DTMT: What are major lifestyle issues that can trigger a heart attack?

Prof Pandit: Uncontrolled hypertension, diabetes, obesity, lack of physical activities, bad eating habits like excessive eating of junk food and smoking and last but not least mental stress are major lifestyle issues that can trigger a heart attack.

Researchers are now certain that mental stress is as big a factor as smoking in triggering a heart attack. Added to that high salt intake is mostly found in processed or packaged food, and the use of hydrogenated vegetable oil (Vanaspati) is detrimental to cardiac health.

DTMT: How does stress affect our cardiac health?

Prof Pandit: It has been found in research that people who suffer from an episode of a  heart attack had intense mental stress either at the workplace or some issue in the family for the preceding six months of such an event.

Whenever anyone continues to suffer from mental stress, the body releases hormones that increase the risk of deposition of cholesterol, while the level hormones that relax coronary arteries are released in lesser quantities.

DTMT: How do you perceive the issue of drinking alcohol and its effect on cardiac health?

Prof Pandit: In India and some other countries, there is a common belief that alcohol is good for the heart, but I am afraid to say that it is not so.
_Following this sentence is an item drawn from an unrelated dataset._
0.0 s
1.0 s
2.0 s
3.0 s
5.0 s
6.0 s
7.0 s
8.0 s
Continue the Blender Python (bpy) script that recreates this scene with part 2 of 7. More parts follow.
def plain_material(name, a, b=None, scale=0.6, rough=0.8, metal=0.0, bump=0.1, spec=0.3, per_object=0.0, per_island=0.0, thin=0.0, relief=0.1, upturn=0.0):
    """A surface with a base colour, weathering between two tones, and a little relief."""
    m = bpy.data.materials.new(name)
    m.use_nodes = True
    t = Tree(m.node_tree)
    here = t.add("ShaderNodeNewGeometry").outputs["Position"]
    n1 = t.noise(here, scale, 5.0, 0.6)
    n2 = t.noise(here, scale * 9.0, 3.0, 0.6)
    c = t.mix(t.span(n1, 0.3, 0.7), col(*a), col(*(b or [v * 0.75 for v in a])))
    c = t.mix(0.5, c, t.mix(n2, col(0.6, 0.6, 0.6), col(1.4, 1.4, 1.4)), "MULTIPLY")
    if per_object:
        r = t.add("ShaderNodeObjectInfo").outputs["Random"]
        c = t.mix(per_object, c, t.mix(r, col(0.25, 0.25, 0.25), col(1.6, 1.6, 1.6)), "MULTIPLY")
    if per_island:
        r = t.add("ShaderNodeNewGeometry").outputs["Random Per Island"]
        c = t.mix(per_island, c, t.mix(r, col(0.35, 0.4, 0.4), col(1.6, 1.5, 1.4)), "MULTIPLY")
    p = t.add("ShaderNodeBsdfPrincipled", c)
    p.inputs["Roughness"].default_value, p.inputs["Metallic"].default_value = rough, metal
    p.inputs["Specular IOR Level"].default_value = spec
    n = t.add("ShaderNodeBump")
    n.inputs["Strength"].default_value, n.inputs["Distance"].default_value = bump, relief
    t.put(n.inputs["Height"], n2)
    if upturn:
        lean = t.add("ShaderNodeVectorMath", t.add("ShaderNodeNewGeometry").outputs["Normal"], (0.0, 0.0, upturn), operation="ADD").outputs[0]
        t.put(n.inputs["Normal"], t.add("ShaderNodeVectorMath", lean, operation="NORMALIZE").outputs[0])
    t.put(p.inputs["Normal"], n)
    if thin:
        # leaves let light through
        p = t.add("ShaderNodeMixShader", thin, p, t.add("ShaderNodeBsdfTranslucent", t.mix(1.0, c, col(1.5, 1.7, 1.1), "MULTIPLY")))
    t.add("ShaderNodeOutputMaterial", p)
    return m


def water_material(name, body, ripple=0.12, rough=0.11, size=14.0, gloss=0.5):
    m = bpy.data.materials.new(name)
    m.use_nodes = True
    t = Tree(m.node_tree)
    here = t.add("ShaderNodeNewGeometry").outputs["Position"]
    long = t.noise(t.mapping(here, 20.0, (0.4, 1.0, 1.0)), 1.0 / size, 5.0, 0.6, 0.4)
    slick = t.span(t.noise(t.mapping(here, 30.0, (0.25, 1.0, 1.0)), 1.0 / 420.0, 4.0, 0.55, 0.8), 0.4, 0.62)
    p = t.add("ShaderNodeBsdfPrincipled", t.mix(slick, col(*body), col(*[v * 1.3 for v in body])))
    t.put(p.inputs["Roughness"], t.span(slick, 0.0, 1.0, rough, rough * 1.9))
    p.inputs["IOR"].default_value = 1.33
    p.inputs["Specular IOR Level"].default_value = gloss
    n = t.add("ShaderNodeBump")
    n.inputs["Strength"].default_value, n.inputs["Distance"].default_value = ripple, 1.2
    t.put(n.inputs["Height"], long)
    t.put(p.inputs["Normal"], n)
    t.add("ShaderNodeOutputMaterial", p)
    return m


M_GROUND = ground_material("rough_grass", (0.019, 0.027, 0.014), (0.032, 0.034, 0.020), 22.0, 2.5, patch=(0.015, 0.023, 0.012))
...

In India, people have different tendencies toward drinking. Some days, people indulge in binge drinking, which means that they take large amounts of alcohol while some days they do not drink at all.

People must realise that excess alcohol in the blood triggers an attack in the brain known as a paralytic attack, which is very common in India. Alcohol increases blood pressure, weakens the heart muscles and makes the heart beat irregular.